AARP Hearing Center
Sterling “Ruffin” Maddox Jr., 78, was a mover and shaker in greater Washington, D.C. A civil engineer, he was a Maryland state legislator and worked as a real estate developer and agent.
He was a quintessential people person, the type whose funeral normally would have drawn a huge crowd — but these are not normal times.
After Maddox's death from COVID-19, on March 24, in a Virginia assisted living facility, his daughters and grandsons were allowed to spend two hours with him in a Maryland funeral home before he was cremated. A minister attended, courtesy of the app FaceTime. His daughters put a cellphone on a pillow near his ear in the casket so his two brothers in Florida could say goodbye.
His daughter, Jennifer Maddox Sergent, 50, says she didn't expect her father's death would be different from that of her mother, who passed away in 2017. She and her sister, Katharine, were at their mom's side and held her hands.
"It was a textbook beautiful death,” Sergent says. “This was not the script that we got to go by this time around.”
Before contracting the coronavirus, Maddox had Parkinson's disease and dementia. That his residence closed to visitors in March meant his daughters could not be with him during his last 12 days.

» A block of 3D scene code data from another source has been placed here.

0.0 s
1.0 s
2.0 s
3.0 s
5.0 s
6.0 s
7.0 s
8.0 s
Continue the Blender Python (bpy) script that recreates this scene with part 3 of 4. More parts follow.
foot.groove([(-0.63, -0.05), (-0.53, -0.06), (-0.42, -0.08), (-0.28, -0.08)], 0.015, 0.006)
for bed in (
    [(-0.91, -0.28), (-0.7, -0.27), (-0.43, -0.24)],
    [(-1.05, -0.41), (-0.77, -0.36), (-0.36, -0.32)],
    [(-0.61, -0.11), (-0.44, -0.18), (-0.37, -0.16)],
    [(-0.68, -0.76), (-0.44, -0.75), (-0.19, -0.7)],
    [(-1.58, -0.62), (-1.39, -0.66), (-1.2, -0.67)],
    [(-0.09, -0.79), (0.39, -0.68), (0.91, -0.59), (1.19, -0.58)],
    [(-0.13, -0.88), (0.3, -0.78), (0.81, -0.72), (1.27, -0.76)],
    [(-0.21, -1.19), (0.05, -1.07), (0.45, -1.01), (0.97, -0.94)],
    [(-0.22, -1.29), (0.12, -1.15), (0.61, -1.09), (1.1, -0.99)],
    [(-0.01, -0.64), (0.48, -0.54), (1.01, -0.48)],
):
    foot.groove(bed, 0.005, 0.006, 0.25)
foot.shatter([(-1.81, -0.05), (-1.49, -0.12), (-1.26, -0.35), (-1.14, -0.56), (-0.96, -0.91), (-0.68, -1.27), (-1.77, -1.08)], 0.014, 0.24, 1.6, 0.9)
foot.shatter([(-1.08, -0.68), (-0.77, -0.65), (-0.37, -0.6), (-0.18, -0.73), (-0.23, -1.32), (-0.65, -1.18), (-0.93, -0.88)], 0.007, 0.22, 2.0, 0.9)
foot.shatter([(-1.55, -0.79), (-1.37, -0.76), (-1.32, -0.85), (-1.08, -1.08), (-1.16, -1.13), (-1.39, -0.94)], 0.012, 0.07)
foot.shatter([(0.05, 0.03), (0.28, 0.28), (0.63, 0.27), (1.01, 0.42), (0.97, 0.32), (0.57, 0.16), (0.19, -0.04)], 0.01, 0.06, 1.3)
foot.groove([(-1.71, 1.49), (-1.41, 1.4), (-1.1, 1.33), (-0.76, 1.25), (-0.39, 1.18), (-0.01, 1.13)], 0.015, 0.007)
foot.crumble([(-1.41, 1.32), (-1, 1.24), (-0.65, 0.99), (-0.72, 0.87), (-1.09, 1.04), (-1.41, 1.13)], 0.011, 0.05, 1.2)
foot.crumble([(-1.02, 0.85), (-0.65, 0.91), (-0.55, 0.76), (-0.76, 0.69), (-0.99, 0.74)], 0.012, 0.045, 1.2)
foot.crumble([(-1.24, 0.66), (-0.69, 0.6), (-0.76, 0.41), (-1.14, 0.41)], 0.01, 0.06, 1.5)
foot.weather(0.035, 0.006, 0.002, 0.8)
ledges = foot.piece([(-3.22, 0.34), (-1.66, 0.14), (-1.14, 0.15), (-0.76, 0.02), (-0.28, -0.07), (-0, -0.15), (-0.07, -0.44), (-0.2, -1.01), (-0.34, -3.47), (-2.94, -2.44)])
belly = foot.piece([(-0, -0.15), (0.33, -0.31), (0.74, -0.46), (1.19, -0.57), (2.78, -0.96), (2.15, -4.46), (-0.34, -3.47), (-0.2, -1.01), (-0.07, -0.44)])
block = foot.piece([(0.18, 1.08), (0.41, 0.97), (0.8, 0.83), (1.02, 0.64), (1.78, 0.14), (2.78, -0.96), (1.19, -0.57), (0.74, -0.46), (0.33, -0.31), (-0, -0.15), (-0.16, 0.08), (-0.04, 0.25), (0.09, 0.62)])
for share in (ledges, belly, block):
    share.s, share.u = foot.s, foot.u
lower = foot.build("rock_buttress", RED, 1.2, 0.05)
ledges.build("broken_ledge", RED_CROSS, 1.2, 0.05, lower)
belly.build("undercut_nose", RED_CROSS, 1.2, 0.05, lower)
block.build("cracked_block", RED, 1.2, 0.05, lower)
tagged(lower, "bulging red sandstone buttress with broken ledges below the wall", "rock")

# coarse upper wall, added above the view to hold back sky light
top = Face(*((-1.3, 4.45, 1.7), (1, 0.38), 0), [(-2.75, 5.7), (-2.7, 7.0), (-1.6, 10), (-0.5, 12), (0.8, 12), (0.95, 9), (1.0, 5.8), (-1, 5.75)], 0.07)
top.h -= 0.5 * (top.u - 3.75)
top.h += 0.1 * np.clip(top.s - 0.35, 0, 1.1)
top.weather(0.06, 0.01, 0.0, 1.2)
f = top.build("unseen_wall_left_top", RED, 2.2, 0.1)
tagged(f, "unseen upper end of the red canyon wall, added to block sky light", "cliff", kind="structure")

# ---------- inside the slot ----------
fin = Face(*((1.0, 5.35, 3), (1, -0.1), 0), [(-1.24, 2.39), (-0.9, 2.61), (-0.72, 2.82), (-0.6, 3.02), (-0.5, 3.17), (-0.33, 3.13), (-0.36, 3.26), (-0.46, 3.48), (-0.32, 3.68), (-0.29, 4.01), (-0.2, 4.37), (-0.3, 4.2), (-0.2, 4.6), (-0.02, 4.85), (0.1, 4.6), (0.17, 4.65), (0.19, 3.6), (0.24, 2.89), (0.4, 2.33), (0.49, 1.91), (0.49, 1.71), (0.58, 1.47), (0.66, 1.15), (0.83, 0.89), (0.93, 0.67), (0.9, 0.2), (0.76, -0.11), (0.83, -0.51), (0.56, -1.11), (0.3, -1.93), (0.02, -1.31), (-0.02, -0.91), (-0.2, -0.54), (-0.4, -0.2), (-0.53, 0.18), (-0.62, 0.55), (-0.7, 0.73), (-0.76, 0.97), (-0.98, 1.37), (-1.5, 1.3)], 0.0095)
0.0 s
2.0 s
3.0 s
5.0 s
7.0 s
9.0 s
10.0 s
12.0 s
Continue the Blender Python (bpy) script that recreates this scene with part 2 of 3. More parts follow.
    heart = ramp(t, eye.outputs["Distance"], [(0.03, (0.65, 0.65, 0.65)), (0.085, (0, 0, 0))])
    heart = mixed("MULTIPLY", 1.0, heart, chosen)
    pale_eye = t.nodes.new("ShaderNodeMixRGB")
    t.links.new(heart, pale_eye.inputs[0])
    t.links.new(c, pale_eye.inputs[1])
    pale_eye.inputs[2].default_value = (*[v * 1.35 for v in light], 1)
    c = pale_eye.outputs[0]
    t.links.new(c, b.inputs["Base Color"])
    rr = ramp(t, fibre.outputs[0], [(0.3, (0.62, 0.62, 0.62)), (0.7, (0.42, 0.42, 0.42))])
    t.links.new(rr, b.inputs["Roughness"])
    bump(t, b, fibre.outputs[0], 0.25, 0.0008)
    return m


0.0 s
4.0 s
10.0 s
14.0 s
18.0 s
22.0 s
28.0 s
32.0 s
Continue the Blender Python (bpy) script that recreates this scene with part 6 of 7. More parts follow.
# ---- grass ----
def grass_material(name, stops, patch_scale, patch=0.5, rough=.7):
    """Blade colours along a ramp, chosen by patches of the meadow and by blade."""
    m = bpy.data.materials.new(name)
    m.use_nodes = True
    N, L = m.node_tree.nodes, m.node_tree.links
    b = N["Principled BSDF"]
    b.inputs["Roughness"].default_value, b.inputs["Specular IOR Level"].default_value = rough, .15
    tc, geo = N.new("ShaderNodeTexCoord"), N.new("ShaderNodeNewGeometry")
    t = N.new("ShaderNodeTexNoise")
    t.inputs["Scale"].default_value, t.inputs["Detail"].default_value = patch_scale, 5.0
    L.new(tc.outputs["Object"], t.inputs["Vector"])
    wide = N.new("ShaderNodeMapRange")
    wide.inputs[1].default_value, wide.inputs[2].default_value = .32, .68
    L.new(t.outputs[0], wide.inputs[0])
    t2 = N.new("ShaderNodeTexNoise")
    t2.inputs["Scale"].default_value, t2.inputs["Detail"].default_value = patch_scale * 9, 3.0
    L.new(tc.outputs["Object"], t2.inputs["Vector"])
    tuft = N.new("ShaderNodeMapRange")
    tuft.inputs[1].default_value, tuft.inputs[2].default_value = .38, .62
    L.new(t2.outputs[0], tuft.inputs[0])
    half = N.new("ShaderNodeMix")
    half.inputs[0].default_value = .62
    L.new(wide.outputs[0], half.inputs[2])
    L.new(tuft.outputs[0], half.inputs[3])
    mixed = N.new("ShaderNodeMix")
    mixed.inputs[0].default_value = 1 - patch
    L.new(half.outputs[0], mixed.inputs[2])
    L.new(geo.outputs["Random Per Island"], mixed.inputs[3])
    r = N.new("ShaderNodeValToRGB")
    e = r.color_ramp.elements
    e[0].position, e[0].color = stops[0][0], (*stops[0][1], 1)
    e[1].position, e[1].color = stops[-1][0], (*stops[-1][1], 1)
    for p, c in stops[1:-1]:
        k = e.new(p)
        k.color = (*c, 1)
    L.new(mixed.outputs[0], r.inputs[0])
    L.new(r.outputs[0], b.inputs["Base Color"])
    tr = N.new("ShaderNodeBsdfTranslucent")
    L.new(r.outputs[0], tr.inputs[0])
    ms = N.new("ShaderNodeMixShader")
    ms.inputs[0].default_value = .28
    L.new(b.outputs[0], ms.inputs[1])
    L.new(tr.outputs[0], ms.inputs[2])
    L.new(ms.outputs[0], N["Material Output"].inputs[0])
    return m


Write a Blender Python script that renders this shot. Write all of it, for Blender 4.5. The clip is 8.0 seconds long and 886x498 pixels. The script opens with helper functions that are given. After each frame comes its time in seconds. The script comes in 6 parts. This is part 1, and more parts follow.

"Our experience has been repeated tens of thousands of times all over the globe,” says Sergent. “You can't see your loved ones for days and weeks, and all of a sudden, they're gone, and you're never able to properly say goodbye."
Funeral rituals transform
"Proper” goodbyes are a ritual of the past — for now. As Americans mourn their dead, families like Maddox's, with the help of funeral directors and clergy, are rewriting the norms of farewells because of stay-at-home orders, social distancing and travel restrictions.